Sanibold - Small island’s national rise credited to Mayor Kevin RuaneJan 02, 2016 09:12AM ● By Cory Batelaan
By Craig Garrett
For generations, Sanibel’s leadership was deliberately off Lee County’s political and social radar. As long as tourists and snowbirds stormed the island’s beaches, resorts and shops―and washed back out with the tide―islanders were jolly in their isolation.
But Lee County’s most remote town is amending its foreign policy. A community relishing its detachment―Fort Myers, for example, is regarded as “overseas”―is grabbing leadership roles in new directions on ocean quality, home rule, flood insurance, pedestrian and bicycle safety, the vitality of beaches, tourism, community planning and other matters in the Sunshine State. The city’s elected corps has spent compounded weeks in Tallahassee and Washington, cajoling and prodding, while staffers back home advise other communities on natural resources or urban planning.

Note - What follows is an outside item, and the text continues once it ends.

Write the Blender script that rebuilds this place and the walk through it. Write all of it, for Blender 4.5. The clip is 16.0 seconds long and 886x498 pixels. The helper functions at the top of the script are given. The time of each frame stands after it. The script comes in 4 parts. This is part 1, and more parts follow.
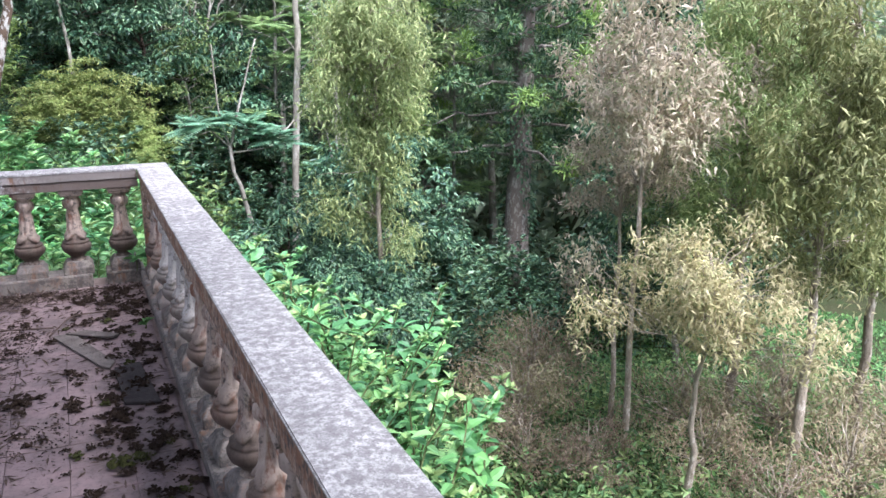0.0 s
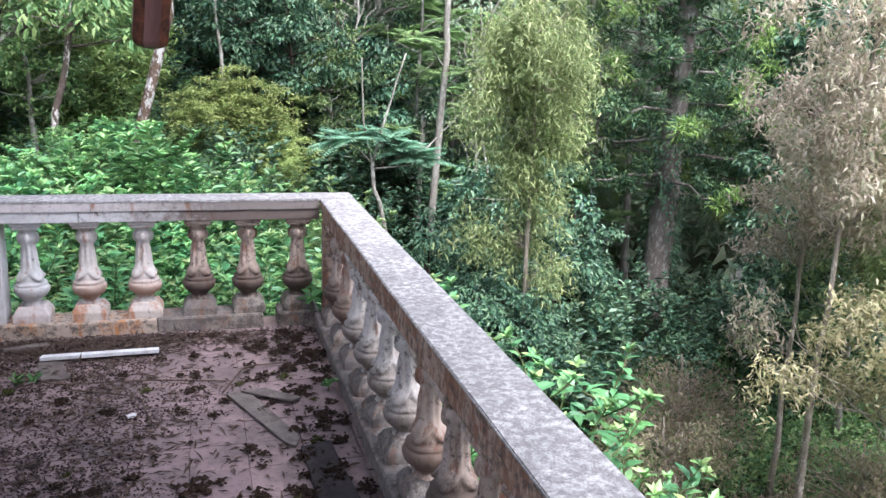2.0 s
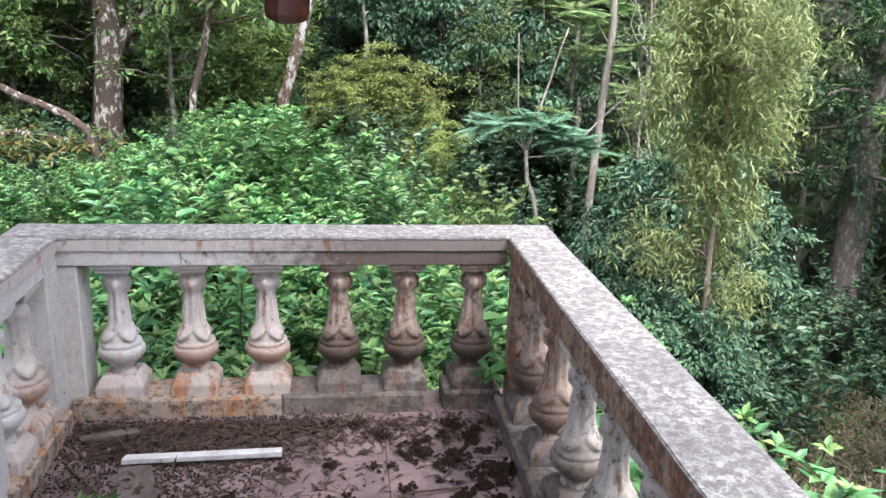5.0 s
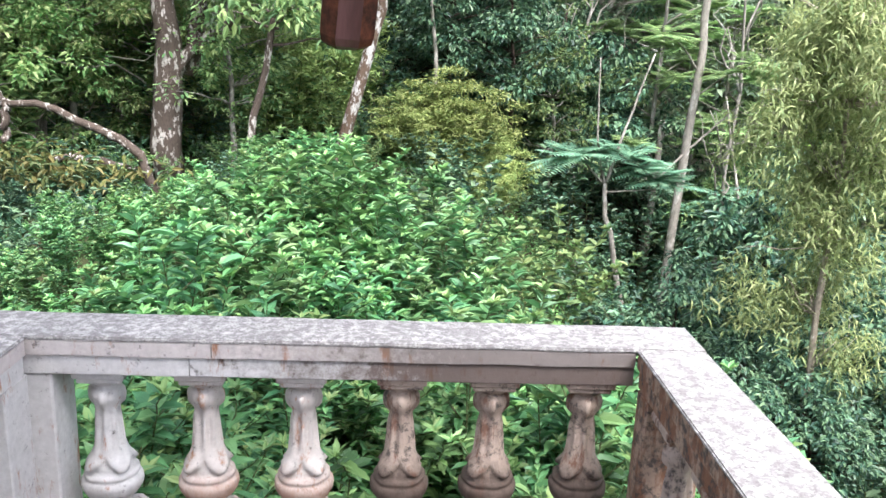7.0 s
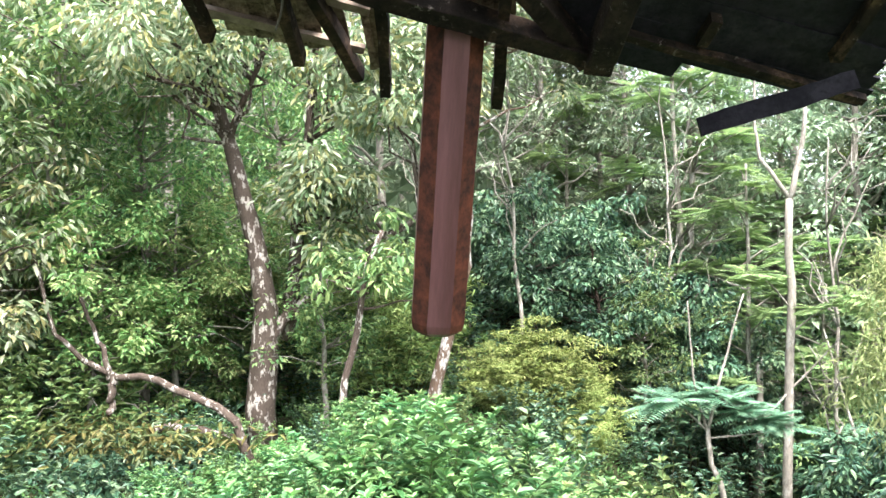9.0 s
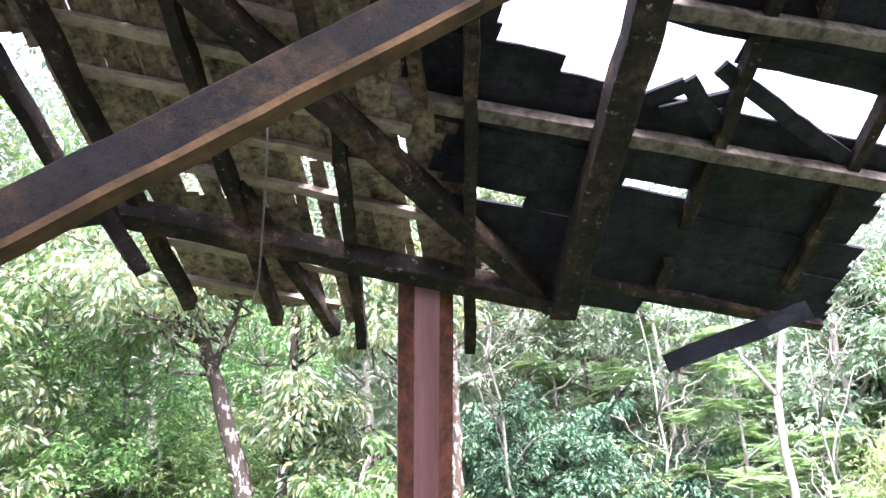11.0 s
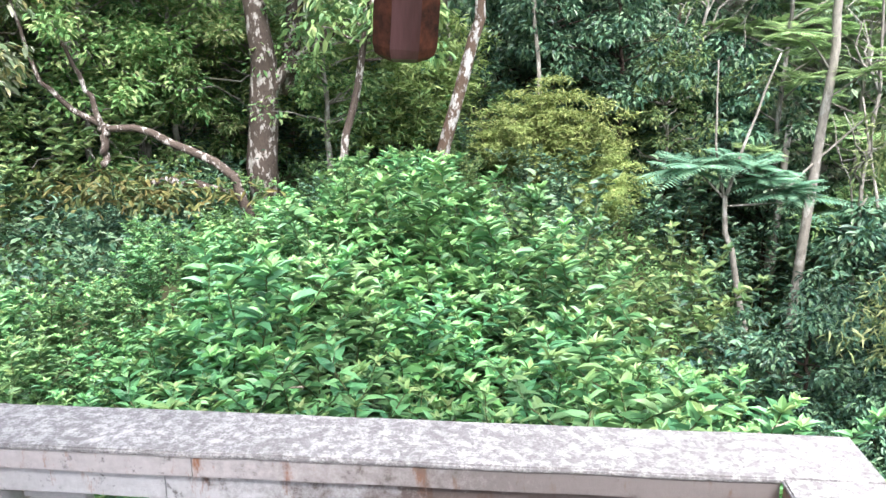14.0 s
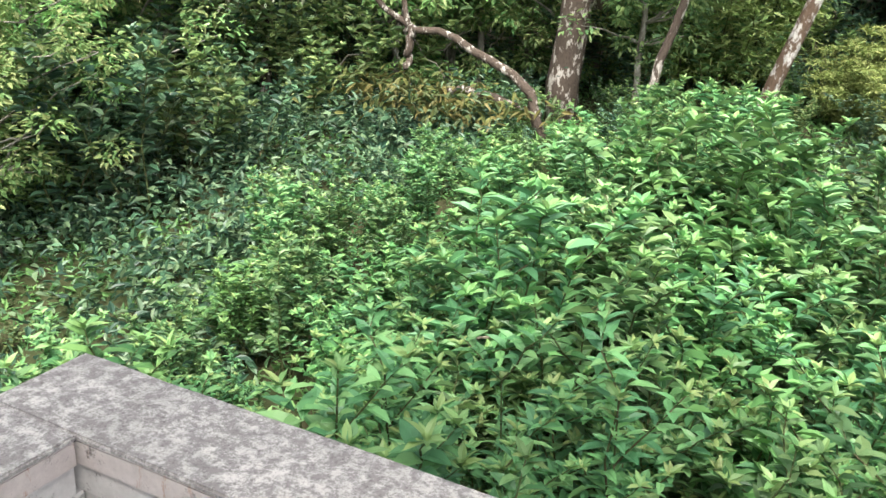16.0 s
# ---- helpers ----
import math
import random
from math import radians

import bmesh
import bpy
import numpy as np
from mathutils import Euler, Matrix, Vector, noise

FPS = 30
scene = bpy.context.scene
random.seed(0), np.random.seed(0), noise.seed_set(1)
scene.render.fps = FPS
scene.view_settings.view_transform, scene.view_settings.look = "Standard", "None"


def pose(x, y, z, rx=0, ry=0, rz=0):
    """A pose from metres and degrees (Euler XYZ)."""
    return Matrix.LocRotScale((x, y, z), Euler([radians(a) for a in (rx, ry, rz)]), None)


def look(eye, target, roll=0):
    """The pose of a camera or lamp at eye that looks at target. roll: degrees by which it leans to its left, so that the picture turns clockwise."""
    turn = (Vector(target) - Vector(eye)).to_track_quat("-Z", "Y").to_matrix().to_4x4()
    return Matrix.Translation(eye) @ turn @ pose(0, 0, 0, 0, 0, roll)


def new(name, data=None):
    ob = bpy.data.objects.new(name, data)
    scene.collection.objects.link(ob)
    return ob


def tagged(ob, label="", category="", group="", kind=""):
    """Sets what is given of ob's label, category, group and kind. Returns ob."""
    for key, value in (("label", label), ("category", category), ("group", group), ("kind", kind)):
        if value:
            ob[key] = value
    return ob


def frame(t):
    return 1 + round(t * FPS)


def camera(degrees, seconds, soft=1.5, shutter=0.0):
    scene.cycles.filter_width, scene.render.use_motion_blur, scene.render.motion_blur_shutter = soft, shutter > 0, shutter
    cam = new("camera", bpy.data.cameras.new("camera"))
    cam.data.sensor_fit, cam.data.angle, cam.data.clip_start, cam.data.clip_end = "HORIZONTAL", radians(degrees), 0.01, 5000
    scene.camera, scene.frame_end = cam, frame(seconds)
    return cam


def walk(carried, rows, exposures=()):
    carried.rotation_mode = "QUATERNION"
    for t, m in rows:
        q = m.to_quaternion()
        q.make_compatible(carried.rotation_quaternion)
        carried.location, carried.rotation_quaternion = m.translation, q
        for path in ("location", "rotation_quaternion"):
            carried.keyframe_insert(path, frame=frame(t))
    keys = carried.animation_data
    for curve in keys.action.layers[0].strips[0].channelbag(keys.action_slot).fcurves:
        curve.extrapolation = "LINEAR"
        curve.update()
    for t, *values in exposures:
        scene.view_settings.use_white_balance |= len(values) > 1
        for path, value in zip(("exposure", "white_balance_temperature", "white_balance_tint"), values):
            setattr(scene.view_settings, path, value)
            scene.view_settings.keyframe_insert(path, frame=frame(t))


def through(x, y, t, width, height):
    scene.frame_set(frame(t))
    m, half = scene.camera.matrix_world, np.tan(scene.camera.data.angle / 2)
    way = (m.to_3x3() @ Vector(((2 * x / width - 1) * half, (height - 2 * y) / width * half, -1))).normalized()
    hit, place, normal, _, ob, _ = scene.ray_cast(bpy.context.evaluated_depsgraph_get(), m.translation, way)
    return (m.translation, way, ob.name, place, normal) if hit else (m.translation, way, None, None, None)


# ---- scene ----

The Sanibel-Captiva Chamber of Commerce is even busy regionally: gulf water quality is a central theme in the push to get involved. Locals say murky water and beach closings place Sanibel in an unfavorable light. There are also tens of millions of dollars at stake in drawing tourists to Sanibel and Captiva; the two islands account for a sizable percentage of visitor taxes in Lee County.
For a small town of fewer than 7,000 year-rounders, Sanibel is packing a big punch in statewide issues. Many point to Sanibel’s mayor for the push to get involved. Kevin Ruane has signed on with state tourism boards, the Florida League of Mayors, committees on investing tax revenue and managing worker pensions. He has appeared before federal lawmakers to hold flood insurance rates down, for example. His private success furthers his credibility―many agree that Governor Rick Scott listens to what Sanibel is saying, for example.
The mayor’s high visibility, oddly, almost cost Sanibel. He was a candidate for the Lee County Board of Commissioners, but pulled from the race suddenly on September 1. He was expected to poll well in the First District race. “I did not come to this decision lightly,” Ruane wrote in a letter suspending his candidacy, “but as many of you know, my family is always my primary responsibility and will continue to be. Also, please know that I will be returning all of my campaign contributions.”
Despite pulling out of the commissioners’ race, Ruane is moving ahead full steam on affecting his adopted hometown. “I think [our] vision has made and will make Lee County a better place to live and do business,” the mayor says. “At the end of the day, it’s all about leveraging relationships.”
Sanibel’s new voice isn’t a fluke, but it did take time. Ruane became active in local issues as a Hurricane Charley clean-up volunteer in 2004. He moved to Sanibel weeks before Charley’s arrival, having sold a small business and landing in soft retirement at age 44. Ruane later repurchased the business that is run today by his daughter. He joined the city council in 2007 and has become Sanibel’s second-longest-serving mayor.
Others are involved in advancing the city, of course, including the city’s vice mayor, Mick Denham, as well as dozens in private and public jobs. But the mayor is the island’s figurehead. City politics in the past, Sanibel Councilman Jim Jennings says, “were pretty divided [before Ruane], almost bitterly. We are highly thought of now, and Kevin has had a lot to do with that. He’s very likable and he knows his stuff.”
Larry Schopp, a board member of Committee of the Islands, a Sanibel organization formed to limit commercial and housing development and to direct Sanibel toward incorporation in 1974, recalls Ruane as soft-spoken, almost shy, in his early term. That changed as the mayor became comfortable in his new role. “Kevin has come a long way and is a great spokesman for Sanibel,” says Schopp.
A drawback to Sanibel’s heightened influence is scheduling time with Ruane—and when that is arranged, keeping him from checking text messages or his huge wristwatch and directing him toward self-evaluation instead. The mayor is not comfortable with talking about Kevin Ruane—until the topics of his wife and two kids, his father or his integrity surface. These are his hot buttons.
The mayor, for example, had proposed that Sanibel City Council members receive salaries. He dropped the idea when complaints surfaced. Ruane was especially angered by anonymous social media postings about pay/travel issues. Questioning the mayor’s character is an unwarranted attack on what he was taught and observed as a child, he says. “There will never be [business] relationships like my father had with his clients,” Ruane says of his father, John. “It was a handshake, clients were friends and friends were clients. It’s how I learned.”
Craig Garrett is editor in chief for TOTI Media.